**WRITTEN EXERCISE**
Reproduce exactly the section that begins at the line containing "# ---- helpers" and ends at the line containing "what is given", both lines included; omit all other lines.

**PROVIDED MATERIAL**
***

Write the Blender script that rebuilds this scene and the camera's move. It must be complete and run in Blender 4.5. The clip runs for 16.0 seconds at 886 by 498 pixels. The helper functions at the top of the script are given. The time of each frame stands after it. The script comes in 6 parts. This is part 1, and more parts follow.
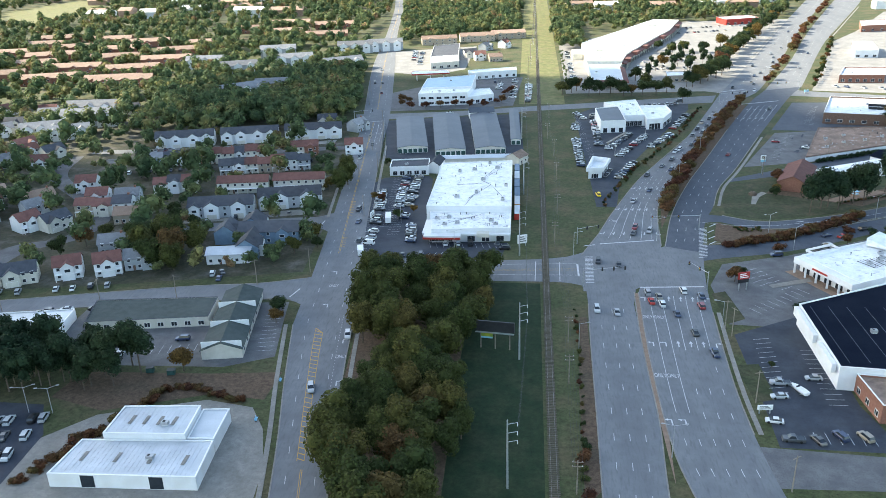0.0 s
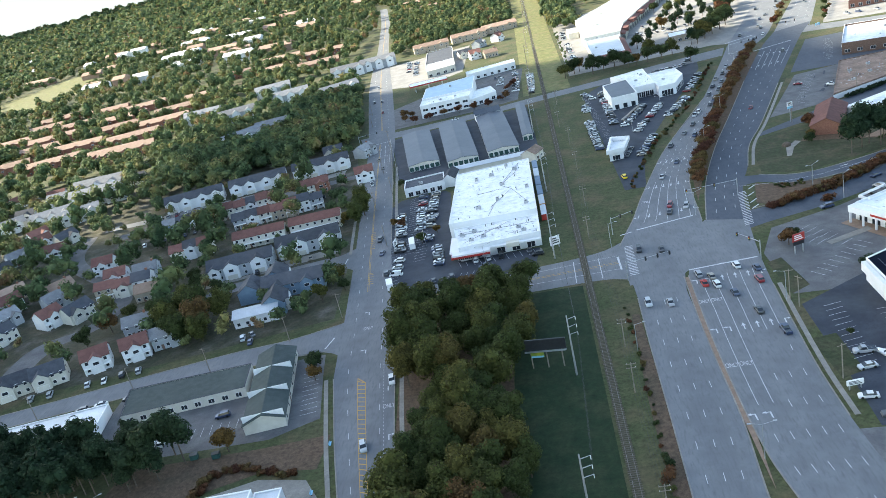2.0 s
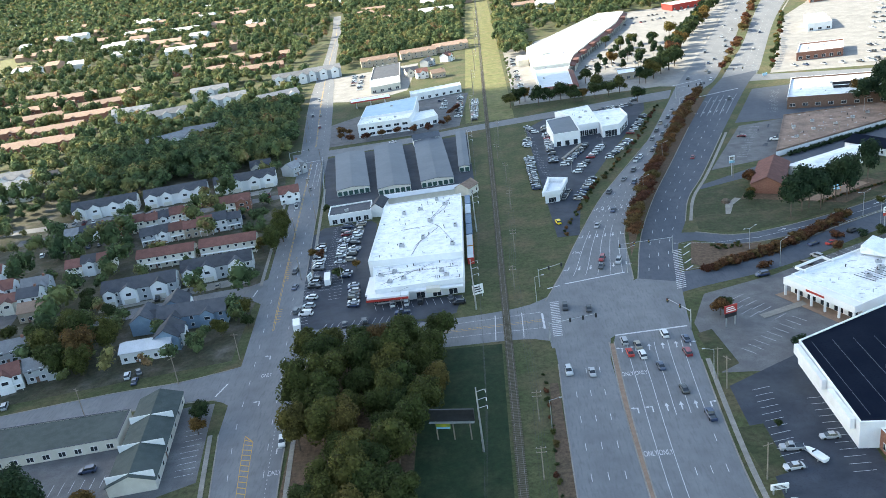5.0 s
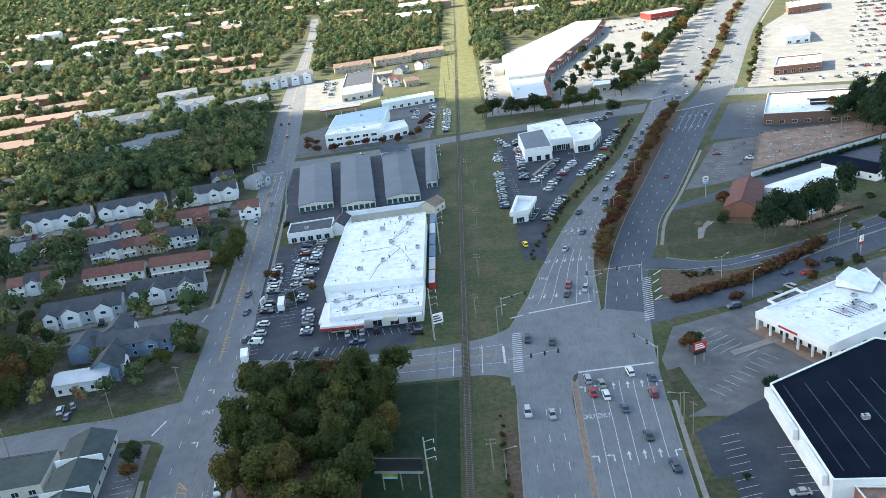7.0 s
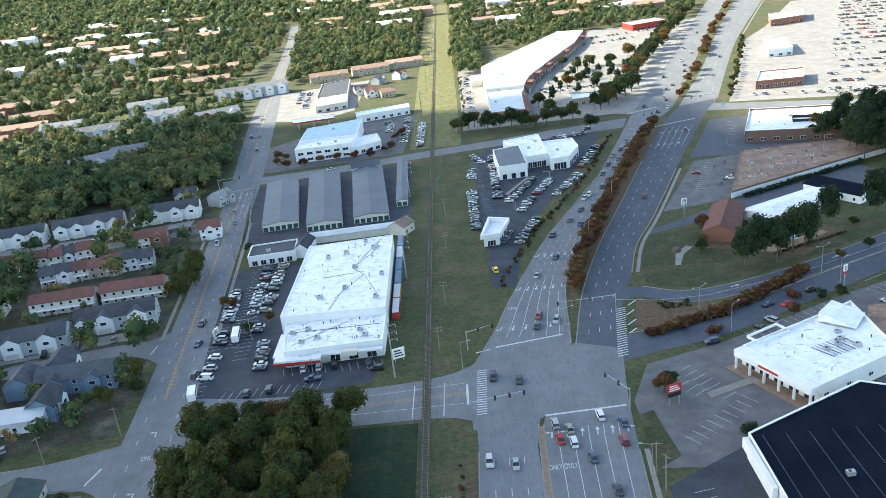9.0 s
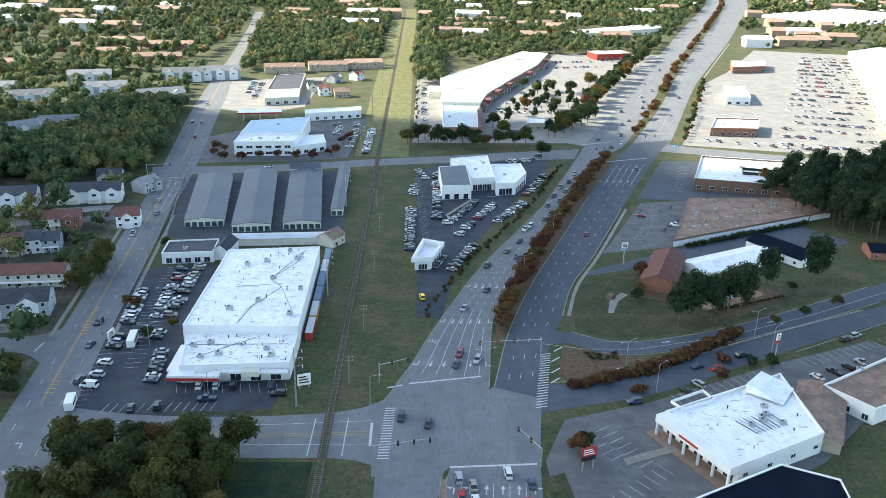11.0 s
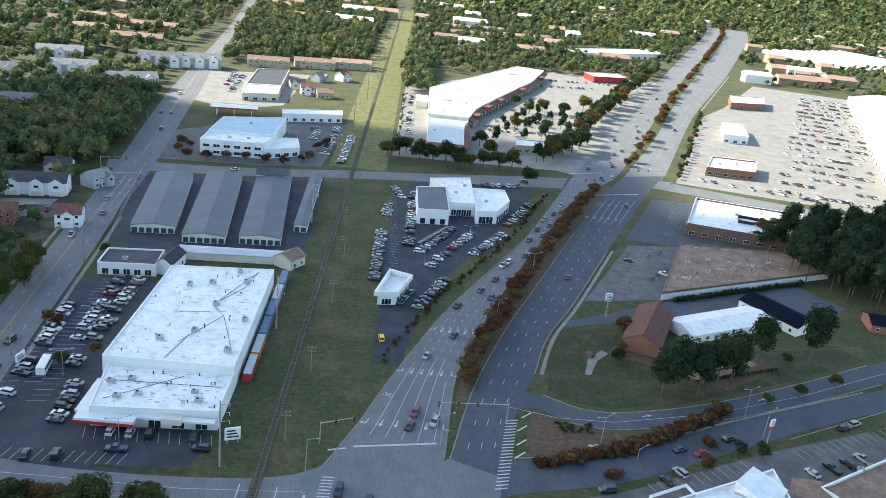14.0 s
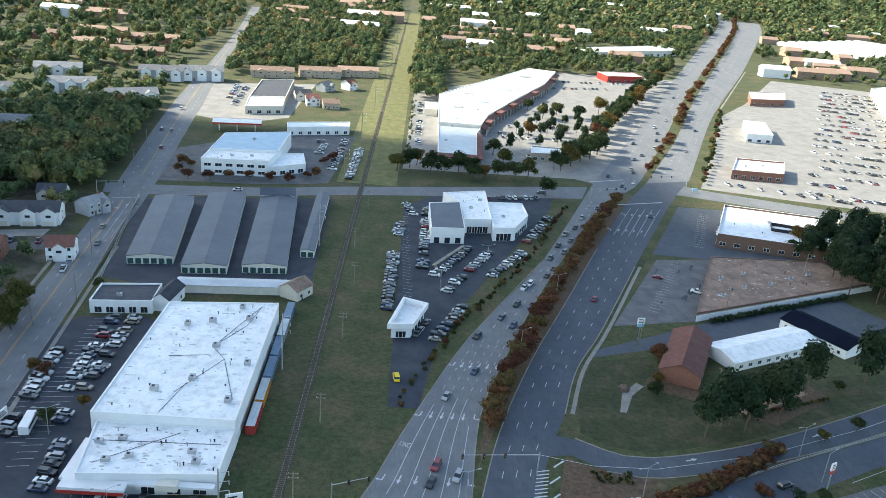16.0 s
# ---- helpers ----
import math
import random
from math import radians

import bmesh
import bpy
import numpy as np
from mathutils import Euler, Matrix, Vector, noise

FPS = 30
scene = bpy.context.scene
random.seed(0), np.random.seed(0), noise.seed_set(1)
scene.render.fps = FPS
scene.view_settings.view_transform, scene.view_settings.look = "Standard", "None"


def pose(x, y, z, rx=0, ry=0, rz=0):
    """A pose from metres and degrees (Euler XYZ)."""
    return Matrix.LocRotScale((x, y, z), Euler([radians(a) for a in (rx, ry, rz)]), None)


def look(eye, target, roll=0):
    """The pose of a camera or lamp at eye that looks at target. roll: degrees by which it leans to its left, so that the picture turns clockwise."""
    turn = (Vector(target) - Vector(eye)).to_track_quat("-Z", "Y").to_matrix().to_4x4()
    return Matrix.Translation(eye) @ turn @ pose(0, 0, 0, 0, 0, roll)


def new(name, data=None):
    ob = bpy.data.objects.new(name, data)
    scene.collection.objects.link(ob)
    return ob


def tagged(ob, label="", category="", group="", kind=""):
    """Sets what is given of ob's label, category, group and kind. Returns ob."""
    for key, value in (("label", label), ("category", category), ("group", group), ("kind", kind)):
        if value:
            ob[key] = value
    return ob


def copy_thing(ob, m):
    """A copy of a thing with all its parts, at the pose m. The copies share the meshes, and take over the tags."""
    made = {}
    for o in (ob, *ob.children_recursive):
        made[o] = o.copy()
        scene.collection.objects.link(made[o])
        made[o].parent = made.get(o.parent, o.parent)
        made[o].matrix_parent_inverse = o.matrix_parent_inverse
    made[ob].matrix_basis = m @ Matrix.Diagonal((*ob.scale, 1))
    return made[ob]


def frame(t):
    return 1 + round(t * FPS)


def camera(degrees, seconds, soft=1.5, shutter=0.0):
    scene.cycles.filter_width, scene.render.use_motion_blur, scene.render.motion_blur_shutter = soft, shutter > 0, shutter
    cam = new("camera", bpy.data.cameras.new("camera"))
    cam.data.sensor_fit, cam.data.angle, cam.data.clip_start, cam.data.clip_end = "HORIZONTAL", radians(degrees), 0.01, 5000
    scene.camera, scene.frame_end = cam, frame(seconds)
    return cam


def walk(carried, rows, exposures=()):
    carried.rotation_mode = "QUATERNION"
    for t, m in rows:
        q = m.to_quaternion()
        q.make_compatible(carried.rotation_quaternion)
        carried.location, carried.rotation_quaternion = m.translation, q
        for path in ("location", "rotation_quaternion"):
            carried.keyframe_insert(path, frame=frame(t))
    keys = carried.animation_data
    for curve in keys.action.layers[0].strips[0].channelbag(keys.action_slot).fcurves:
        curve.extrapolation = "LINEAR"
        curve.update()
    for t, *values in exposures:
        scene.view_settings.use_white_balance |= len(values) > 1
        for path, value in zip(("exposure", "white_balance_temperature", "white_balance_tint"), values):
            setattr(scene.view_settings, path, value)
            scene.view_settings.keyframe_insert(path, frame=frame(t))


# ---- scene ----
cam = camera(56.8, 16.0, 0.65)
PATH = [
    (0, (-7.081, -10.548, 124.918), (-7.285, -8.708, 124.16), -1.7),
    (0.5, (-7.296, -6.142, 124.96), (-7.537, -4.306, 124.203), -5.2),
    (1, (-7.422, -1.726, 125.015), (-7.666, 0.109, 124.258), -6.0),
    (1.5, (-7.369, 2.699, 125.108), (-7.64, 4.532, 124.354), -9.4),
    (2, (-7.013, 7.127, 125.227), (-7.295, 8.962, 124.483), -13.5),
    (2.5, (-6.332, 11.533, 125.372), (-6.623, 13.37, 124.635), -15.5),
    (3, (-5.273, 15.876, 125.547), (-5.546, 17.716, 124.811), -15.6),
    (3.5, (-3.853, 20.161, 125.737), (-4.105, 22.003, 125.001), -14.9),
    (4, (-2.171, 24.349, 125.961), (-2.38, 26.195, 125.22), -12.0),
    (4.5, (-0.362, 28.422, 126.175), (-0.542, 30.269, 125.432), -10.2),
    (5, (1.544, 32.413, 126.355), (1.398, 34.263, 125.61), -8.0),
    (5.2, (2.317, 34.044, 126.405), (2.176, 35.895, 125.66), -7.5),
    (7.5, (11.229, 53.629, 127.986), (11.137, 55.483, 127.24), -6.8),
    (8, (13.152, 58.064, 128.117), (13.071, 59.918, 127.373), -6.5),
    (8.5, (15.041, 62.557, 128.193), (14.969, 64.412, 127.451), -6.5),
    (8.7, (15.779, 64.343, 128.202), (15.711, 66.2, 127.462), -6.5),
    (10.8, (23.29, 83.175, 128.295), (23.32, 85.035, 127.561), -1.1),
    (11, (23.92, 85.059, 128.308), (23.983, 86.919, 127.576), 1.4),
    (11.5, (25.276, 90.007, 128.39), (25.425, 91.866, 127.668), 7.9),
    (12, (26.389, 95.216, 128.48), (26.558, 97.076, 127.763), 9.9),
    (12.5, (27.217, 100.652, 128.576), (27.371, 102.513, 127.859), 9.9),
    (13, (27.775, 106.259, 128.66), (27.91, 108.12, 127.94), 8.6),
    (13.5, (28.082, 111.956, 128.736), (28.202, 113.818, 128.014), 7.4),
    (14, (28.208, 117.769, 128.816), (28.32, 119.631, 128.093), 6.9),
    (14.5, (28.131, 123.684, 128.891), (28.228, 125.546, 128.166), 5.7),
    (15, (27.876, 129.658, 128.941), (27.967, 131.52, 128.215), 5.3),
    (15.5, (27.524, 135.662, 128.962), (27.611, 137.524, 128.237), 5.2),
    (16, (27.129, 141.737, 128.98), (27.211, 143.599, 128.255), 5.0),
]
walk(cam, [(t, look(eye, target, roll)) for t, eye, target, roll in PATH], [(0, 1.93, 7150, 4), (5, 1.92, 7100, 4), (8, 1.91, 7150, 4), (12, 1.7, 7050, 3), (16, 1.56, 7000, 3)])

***

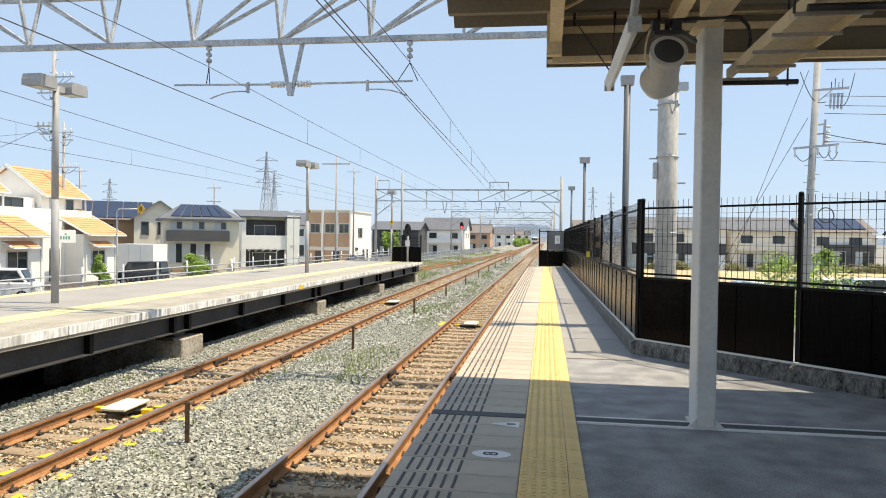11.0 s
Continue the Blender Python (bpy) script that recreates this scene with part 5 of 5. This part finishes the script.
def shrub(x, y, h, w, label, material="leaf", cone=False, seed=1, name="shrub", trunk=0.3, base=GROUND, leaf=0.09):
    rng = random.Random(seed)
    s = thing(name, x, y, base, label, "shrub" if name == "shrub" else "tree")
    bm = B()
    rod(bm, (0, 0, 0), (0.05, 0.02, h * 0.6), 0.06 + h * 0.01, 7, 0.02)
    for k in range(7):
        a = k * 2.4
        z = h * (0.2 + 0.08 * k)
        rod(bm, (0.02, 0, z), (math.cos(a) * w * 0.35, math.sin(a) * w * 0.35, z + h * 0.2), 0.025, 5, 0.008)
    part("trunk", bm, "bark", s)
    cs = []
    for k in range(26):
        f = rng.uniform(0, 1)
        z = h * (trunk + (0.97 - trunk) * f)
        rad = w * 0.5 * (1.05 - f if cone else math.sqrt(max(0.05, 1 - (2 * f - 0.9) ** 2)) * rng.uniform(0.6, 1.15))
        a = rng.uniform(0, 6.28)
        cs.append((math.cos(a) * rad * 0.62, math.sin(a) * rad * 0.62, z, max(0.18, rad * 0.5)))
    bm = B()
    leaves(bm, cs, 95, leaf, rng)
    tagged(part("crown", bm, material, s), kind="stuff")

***

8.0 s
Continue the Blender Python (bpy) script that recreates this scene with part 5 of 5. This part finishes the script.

***

**TASK RESPONSE**
# ---- helpers ----
import math
import random
from math import radians

import bmesh
import bpy
import numpy as np
from mathutils import Euler, Matrix, Vector, noise

FPS = 30
scene = bpy.context.scene
random.seed(0), np.random.seed(0), noise.seed_set(1)
scene.render.fps = FPS
scene.view_settings.view_transform, scene.view_settings.look = "Standard", "None"


def pose(x, y, z, rx=0, ry=0, rz=0):
    """A pose from metres and degrees (Euler XYZ)."""
    return Matrix.LocRotScale((x, y, z), Euler([radians(a) for a in (rx, ry, rz)]), None)


def look(eye, target, roll=0):
    """The pose of a camera or lamp at eye that looks at target. roll: degrees by which it leans to its left, so that the picture turns clockwise."""
    turn = (Vector(target) - Vector(eye)).to_track_quat("-Z", "Y").to_matrix().to_4x4()
    return Matrix.Translation(eye) @ turn @ pose(0, 0, 0, 0, 0, roll)


def new(name, data=None):
    ob = bpy.data.objects.new(name, data)
    scene.collection.objects.link(ob)
    return ob


def tagged(ob, label="", category="", group="", kind=""):
    """Sets what is given of ob's label, category, group and kind. Returns ob."""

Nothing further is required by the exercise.